Without direct deposit, the IRS now freezes your refund for six weeks

Taxpayers who filed their 2025 returns without providing bank account information now face a new obstacle: the IRS will hold their refund for up to six weeks before mailing a paper check. The freeze is part of the agency’s broader push to eliminate paper-based payments, a shift driven by Executive Order 14247. For millions of filers who rely on mailed checks, the delay could mean weeks of waiting that did not exist in prior filing seasons.

How the IRS refund freeze works for filers without bank details

The mechanics are straightforward but consequential. When a return arrives without direct deposit information, the IRS will still process it, but it will temporarily freeze the refund until the taxpayer either submits bank account details or explicitly requests a paper check. The Taxpayer Advocate Service, an independent organization within the IRS, confirmed this procedure in an April 2026 tax tip on direct deposit refunds, describing the hold as a deliberate pause rather than a processing error.

If a filer does not respond to the IRS notice within the agency’s response window, a paper check is issued six weeks after the notice date, according to an IRS newsroom release on the current filing season. That six-week clock starts only after the notice goes out, not after the return is filed, which means the total wait from filing to payment can stretch even longer. The IRS has separately noted that paper and mailed refund processing already carries waits of six or more weeks, and internal processing steps for manual refunds can take 4 to 6 weeks just for a transaction code to post, as detailed in the agency’s Internal Revenue Manual.

For taxpayers, the result can be confusing. Their online account may show that the return is accepted and the refund approved, yet no money arrives. Instead, the IRS sends a letter explaining that the refund is on hold pending bank information or a confirmation that the taxpayer still wants a paper check. Only after that correspondence is handled does the six-week countdown toward a mailed check begin.

Tax professionals say this creates two distinct timelines. Filers who include direct deposit details at the outset continue to see refunds within the typical 21-day window, barring additional review. Those who omit bank information, however, are effectively routed into a slower, paper-based track that can easily double or triple the wait.

Executive Order 14247 and the end of paper refund checks

The refund freeze did not emerge in a vacuum. Executive Order 14247, signed in March 2025, directed federal agencies to modernize payment systems and move away from paper-based disbursements. The order cited cost savings, fraud reduction, and processing speed as core justifications. In response, the IRS issued guidance outlining how it would comply, including a gradual phaseout of routine paper refund checks and a default preference for electronic payments.
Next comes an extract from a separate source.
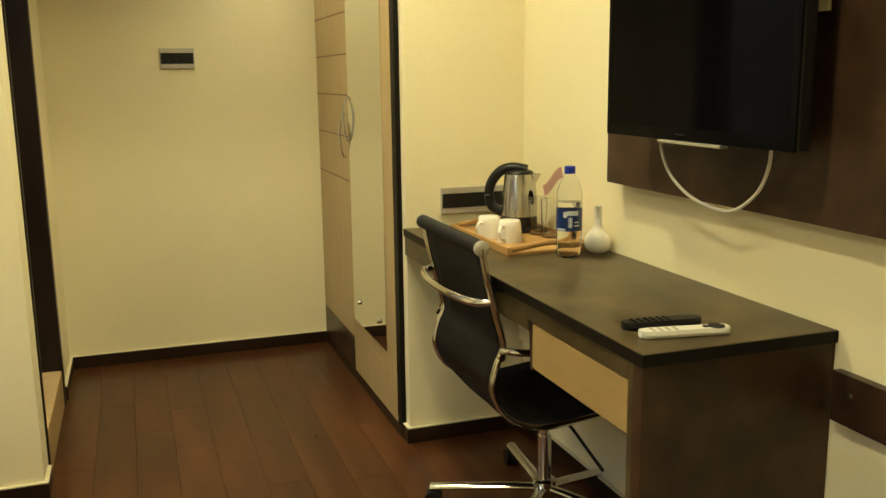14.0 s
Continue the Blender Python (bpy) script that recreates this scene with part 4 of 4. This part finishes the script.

The agency has stated plainly that it is phasing out paper refund checks. Direct deposit, the IRS says, is the fastest and most secure option, and future systems are being built around that assumption. While paper checks remain available by law, the new freeze policy makes clear they will increasingly be treated as an exception that requires extra time and administrative steps.
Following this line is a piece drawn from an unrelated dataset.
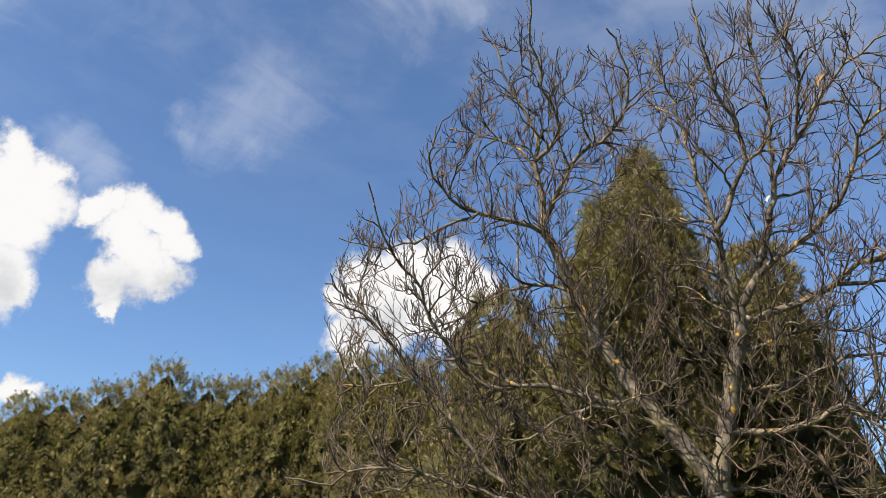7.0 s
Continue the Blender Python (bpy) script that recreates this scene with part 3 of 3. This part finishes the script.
def spruce():
    rng = random.Random(5)
    base = ray(11.4, 0) * 7.6
    rightward = Vector((math.cos(radians(11.4)), -math.sin(radians(11.4)), 0))
    ob = thing("blue_spruce", base, "tall blue-green spruce with dense needled branches and a pointed top", "tree")
    top = 7.64
    trunk = Tubes()
    trunk.add([(0, 0, z) for z in np.linspace(-0.1, top - 0.15, 30)], np.linspace(0.15, 0.010, 30), 10)
    part("trunk", trunk.mesh("trunk"), SPRUCE_BARK, ob)
    # how far the boughs reach on either side, by the distance below the top
    drop = (0.0, 0.2, 0.65, 1.0, 1.35, 1.7, 1.95, 2.3, 2.75, 3.1, 3.4, 3.7, 4.1, 4.7, 6.0, 7.8)
    wide_a = (0.05, 0.24, 0.56, 0.66, 0.92, 0.86, 0.95, 1.00, 1.34, 1.45, 1.52, 1.48, 1.54, 1.68, 1.80, 1.80)
    wide_b = (0.08, 0.36, 0.54, 0.72, 0.94, 1.08, 1.24, 1.32, 1.40, 1.34, 1.30, 1.74, 1.98, 2.08, 2.10, 2.10)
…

Consumer advocates have raised concerns that the transition may hit certain groups hardest: older taxpayers who are less comfortable sharing banking details, unbanked households, and people in rural areas with limited access to financial institutions. For these filers, a longer wait for a paper check is not a matter of convenience; it can affect rent, utilities, and other essential bills that often depend on timely refunds.

What taxpayers can do to avoid or shorten delays

Taxpayers who have not yet filed can avoid the new freeze entirely by including routing and account numbers for a checking or savings account on their return. Those who already filed without bank details should watch their mail closely for an IRS notice and respond as soon as possible, either by providing account information through the channels listed in the letter or by confirming that they still want a paper check.
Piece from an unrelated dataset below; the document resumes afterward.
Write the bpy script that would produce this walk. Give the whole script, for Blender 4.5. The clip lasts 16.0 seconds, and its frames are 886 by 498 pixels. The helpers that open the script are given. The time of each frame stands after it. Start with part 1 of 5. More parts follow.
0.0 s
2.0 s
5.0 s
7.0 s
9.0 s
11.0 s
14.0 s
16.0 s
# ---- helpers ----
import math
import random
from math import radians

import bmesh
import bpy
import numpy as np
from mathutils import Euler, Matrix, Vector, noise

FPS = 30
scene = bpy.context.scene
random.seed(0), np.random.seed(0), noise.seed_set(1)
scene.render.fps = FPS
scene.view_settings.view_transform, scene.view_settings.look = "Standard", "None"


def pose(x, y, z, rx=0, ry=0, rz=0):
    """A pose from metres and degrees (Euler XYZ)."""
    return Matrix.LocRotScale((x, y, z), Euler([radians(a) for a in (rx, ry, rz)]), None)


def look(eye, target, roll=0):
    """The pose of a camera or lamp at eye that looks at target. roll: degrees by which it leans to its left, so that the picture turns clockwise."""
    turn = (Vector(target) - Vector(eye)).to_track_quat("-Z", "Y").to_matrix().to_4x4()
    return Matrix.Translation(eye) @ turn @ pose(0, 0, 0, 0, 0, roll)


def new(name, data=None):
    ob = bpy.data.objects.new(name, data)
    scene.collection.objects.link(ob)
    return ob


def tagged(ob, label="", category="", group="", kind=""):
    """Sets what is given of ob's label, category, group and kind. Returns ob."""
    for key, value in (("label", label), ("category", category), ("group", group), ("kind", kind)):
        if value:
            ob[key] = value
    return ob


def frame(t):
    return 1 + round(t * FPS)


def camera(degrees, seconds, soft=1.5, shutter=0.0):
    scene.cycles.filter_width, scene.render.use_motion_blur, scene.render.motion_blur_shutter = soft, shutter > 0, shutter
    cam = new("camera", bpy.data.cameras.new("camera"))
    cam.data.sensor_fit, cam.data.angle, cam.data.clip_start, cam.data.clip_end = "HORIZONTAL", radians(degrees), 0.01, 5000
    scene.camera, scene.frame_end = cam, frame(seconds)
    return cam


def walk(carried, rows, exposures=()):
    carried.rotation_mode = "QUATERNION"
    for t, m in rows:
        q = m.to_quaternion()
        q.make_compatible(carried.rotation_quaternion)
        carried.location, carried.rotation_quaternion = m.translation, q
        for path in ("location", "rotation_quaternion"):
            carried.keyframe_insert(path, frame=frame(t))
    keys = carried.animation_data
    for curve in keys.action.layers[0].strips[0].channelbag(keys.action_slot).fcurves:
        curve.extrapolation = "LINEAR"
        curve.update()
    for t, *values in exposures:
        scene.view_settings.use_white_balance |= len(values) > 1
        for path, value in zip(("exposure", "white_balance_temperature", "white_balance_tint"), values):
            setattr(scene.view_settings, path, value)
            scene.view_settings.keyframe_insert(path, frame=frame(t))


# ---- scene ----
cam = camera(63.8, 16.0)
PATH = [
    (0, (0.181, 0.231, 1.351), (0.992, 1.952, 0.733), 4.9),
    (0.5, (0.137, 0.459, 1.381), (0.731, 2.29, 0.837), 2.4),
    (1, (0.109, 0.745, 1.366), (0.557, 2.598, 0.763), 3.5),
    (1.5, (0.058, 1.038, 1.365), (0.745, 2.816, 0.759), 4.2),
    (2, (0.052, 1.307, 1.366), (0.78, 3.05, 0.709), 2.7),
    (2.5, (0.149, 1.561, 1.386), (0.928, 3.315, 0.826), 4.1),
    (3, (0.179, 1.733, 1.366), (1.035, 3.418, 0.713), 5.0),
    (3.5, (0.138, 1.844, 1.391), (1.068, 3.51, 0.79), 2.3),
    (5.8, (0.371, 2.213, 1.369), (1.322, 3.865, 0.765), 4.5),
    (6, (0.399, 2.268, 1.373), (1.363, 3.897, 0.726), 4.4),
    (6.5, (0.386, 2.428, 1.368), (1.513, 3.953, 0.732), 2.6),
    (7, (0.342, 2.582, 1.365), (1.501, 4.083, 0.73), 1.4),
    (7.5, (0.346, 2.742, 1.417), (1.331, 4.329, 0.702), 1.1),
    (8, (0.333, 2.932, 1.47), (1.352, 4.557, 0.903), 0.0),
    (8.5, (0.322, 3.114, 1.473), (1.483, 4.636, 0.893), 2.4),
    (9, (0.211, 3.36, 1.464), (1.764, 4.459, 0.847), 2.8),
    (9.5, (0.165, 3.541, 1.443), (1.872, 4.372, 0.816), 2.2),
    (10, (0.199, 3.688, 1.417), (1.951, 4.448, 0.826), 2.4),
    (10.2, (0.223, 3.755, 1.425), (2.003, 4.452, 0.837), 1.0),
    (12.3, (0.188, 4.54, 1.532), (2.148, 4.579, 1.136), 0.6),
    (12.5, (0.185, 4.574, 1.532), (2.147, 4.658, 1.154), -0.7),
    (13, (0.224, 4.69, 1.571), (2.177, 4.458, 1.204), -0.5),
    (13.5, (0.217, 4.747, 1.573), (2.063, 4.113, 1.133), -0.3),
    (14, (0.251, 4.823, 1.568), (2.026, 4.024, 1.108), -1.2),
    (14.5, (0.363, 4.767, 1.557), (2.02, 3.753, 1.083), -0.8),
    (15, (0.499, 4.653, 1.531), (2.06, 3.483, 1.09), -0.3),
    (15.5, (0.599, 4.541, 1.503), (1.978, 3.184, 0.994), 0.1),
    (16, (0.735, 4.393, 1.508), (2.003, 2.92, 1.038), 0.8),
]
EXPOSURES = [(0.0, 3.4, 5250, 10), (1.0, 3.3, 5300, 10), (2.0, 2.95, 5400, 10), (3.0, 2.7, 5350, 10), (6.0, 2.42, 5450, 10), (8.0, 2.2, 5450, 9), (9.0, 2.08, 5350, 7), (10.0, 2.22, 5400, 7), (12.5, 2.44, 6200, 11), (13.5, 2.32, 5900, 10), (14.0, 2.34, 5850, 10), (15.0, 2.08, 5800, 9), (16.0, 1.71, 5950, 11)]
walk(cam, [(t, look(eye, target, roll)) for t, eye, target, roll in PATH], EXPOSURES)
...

Filers can track the status of their payment using the IRS’s online tools for refund information, which show when a return is received, when a refund is approved, and when it is sent. However, the tools may not clearly explain that a freeze is in place pending a response to a mailed notice, so taxpayers should not rely solely on digital updates if they know they did not provide bank details.

For those who cannot or do not wish to use direct deposit, the key is planning. Building in an extra month or more of lead time for a paper refund can help prevent budget shocks. Tax professionals also recommend filing earlier in the season, when IRS processing backlogs tend to be smaller, to reduce the risk that a freeze plus normal mail delays will push payments well into summer.

The IRS’s shift away from paper checks is unlikely to reverse. For now, taxpayers still have a choice, but the new refund freeze makes that choice more consequential. Providing bank information turns a refund into a relatively quick electronic transaction; declining to do so may increasingly mean accepting a longer, more uncertain wait for a paper check to arrive.